NASA’s Parker Solar Probe Gets Cutting Edge Heat-Shield Before August Launch

For the mission that will get a spacecraft to closest proximity to the sun, NASA has equipped the Parker Solar Probe with a breakthrough heat shield technology.

The historic spacecraft was outfitted with the Thermal Protection System or TPS heat shield on June 27, NASA announced Thursday. The agency has also invited media to see the entire spacecraft on July 13 at the Astrotech Space Operations in Titusville, Florida.

NASA's Parker Solar Probe is set to launch no earlier than Aug. 4 from Cape Canaveral Air Force Station in Florida.

The Heat Shield

TPS is an 8-foot-diameter heat shield designed to protect the spacecraft within its umbra or the shadow it will cast on the spacecraft. When the Parker Solar Probe achieves its closest approach to the sun, temperatures can reach nearly 2,500 degrees Fahrenheit. The heat shield will take most of the heat, allowing only about 85 degrees Fahrenheit of heat penetrating the spacecraft.

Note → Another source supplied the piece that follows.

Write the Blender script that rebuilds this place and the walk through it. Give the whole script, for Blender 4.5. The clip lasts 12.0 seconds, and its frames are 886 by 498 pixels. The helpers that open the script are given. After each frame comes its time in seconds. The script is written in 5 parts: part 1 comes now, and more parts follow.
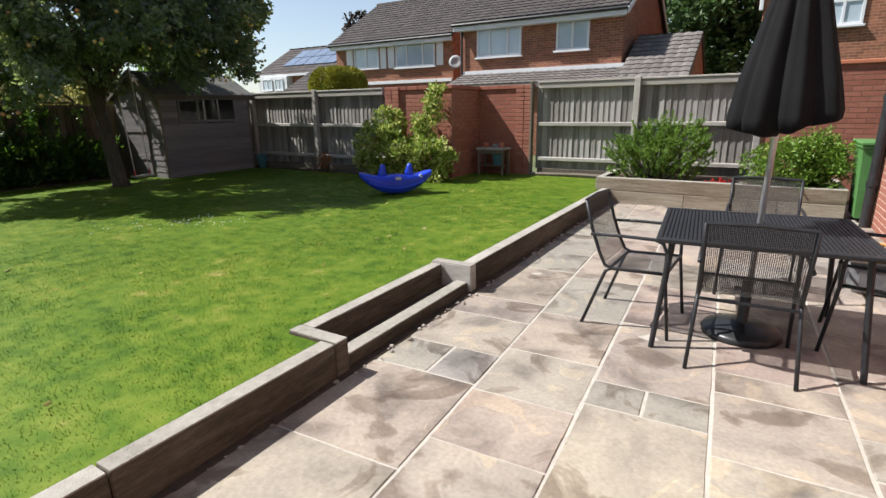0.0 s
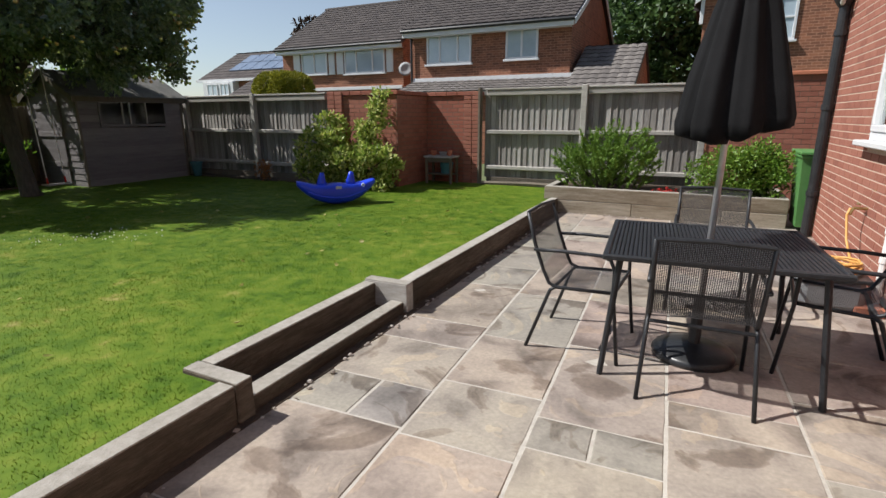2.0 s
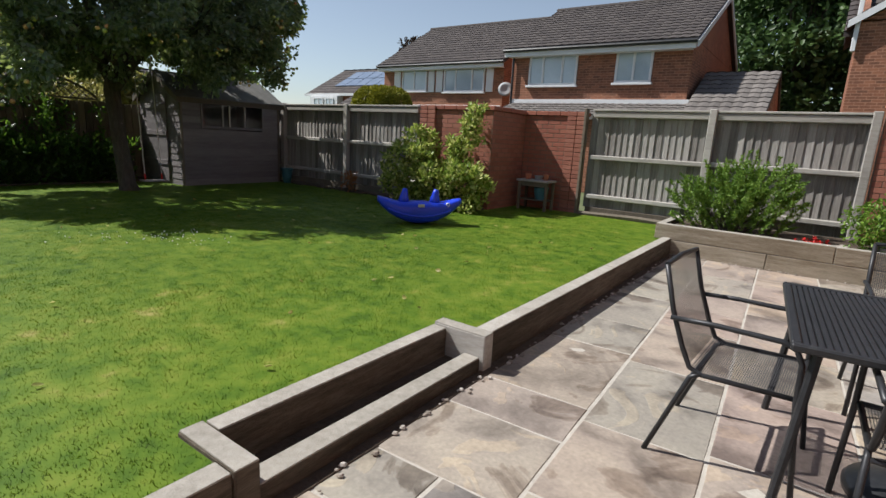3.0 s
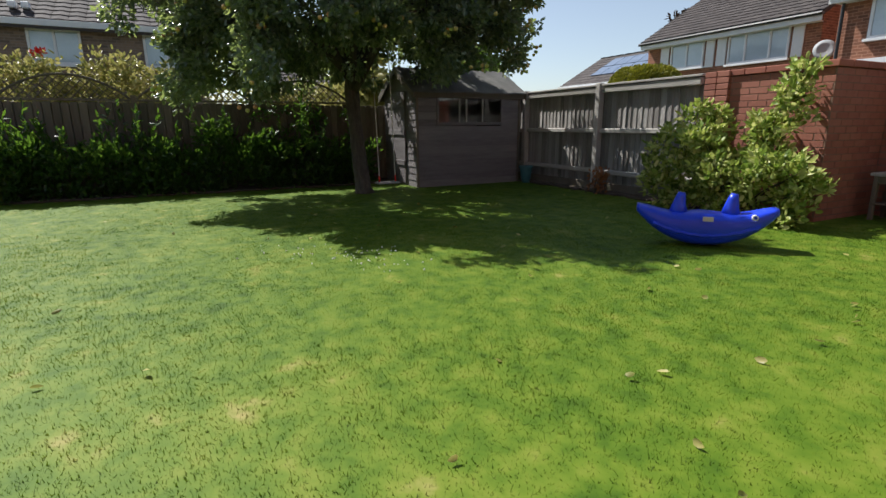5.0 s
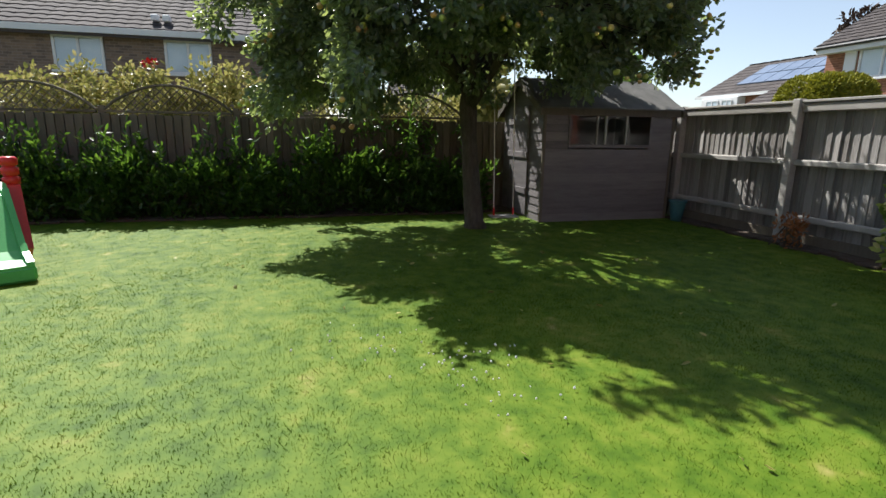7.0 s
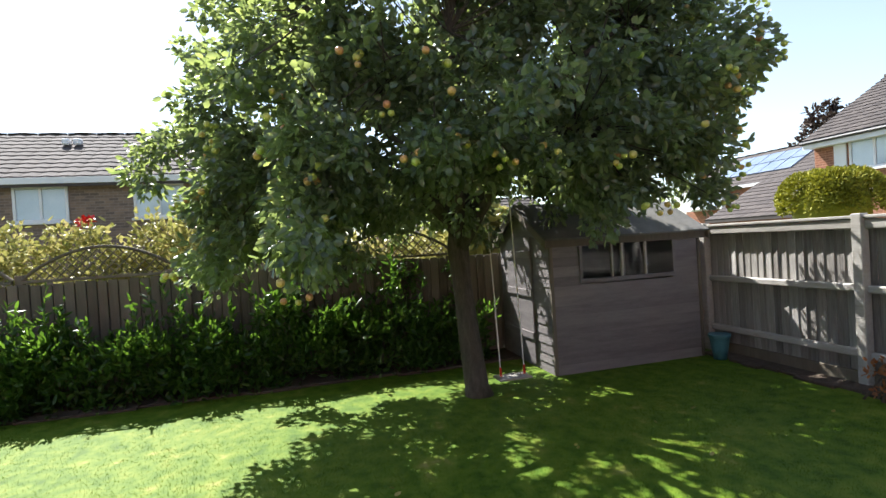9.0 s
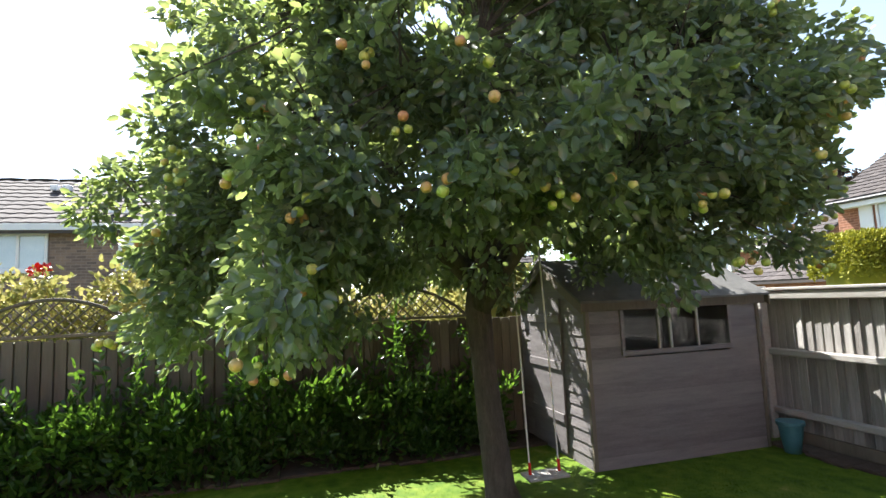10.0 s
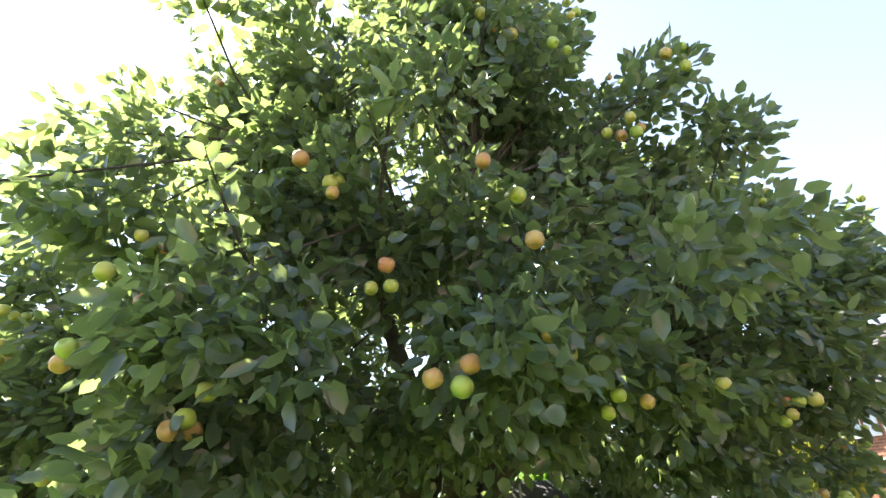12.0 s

TPS is constructed like a sandwich. A carbon foam core, which measures 4.5 inches, is squeezed in between two panels of superheated carbon-carbon composite materials. The side that faces the sun is sprayed with a white coating specially formulated to repel the sun's energy from TPS.

The heat shield weighs only about 160 pounds. It has to be designed as light as possible because when the Parker Solar Probe reached its closest approach to the sun, it will be traveling as fast as 430,000 miles per hour. It will be like traveling from Philadelphia to Washington, D.C., in about one second.

The installation made on June 27 was actually the second time NASA has installed TPS on the spacecraft. The agency has initially installed TPS in 2017 during testing at the Johns Hopkins Applied Physics Lab in Laurel, Maryland.

The current installation, on the other hand, is the final and full integration of the TPS on the Parker Solar Probe.

Parker Solar Probe

Parker Solar Probe will get seven times closer to the atmosphere of the sun, known as the corona. This is something that has not been done by any spacecraft in the past. It will provide experts with the nearest ever observations of a star.

The spacecraft will use Venus' gravity to conduct seven flybys over its almost seven-year long mission. It will fly through the sun's atmosphere as close as 3.8 million miles, entering an orbit well within Mercury. Earth's average distance to the sun is 93 million miles.

Ultimately, the Parker Solar Probe will help experts know about the origin and evolution of the solar wind. It will contribute information that helps experts forecast changes in Earth's space environment that impact life and technology on Earth.